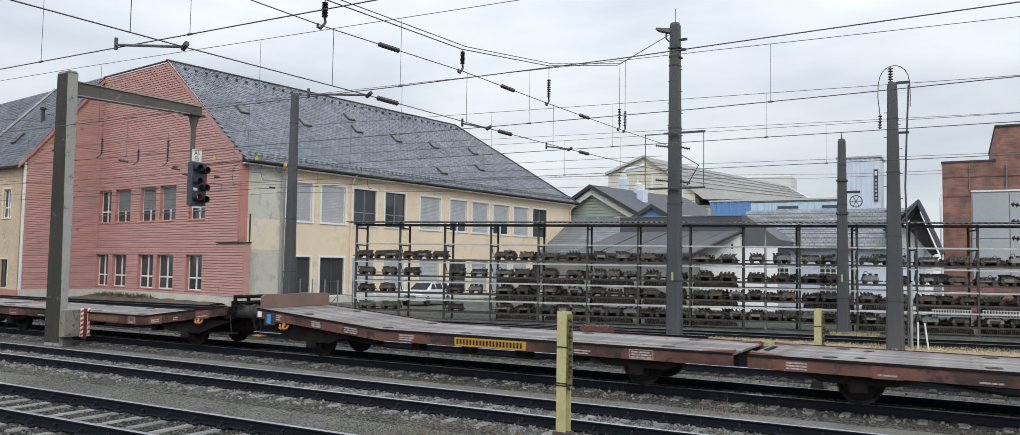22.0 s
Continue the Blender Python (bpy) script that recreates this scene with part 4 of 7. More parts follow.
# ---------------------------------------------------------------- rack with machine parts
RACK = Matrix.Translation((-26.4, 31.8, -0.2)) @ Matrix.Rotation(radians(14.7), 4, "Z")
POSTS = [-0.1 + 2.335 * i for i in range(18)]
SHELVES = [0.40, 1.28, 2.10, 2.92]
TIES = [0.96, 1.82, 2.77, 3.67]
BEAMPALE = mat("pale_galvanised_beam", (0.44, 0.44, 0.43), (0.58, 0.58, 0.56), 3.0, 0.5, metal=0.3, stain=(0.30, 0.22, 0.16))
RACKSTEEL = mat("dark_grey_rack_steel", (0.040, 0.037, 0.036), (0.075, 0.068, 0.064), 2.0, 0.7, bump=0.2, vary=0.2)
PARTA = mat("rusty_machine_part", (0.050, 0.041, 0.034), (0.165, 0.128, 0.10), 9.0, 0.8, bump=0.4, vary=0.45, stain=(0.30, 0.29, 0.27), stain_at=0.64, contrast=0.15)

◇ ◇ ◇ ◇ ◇

→ Problem statement
Would you give again, word for word, every line from the one with "Continue the Blender" through the final line of the listing above?

→ Result of this task
Continue the Blender Python (bpy) script that recreates this scene with part 4 of 7. More parts follow.
# ---------------------------------------------------------------- rack with machine parts
RACK = Matrix.Translation((-26.4, 31.8, -0.2)) @ Matrix.Rotation(radians(14.7), 4, "Z")
POSTS = [-0.1 + 2.335 * i for i in range(18)]
SHELVES = [0.40, 1.28, 2.10, 2.92]
TIES = [0.96, 1.82, 2.77, 3.67]
BEAMPALE = mat("pale_galvanised_beam", (0.44, 0.44, 0.43), (0.58, 0.58, 0.56), 3.0, 0.5, metal=0.3, stain=(0.30, 0.22, 0.16))
RACKSTEEL = mat("dark_grey_rack_steel", (0.040, 0.037, 0.036), (0.075, 0.068, 0.064), 2.0, 0.7, bump=0.2, vary=0.2)
PARTA = mat("rusty_machine_part", (0.050, 0.041, 0.034), (0.165, 0.128, 0.10), 9.0, 0.8, bump=0.4, vary=0.45, stain=(0.30, 0.29, 0.27), stain_at=0.64, contrast=0.15)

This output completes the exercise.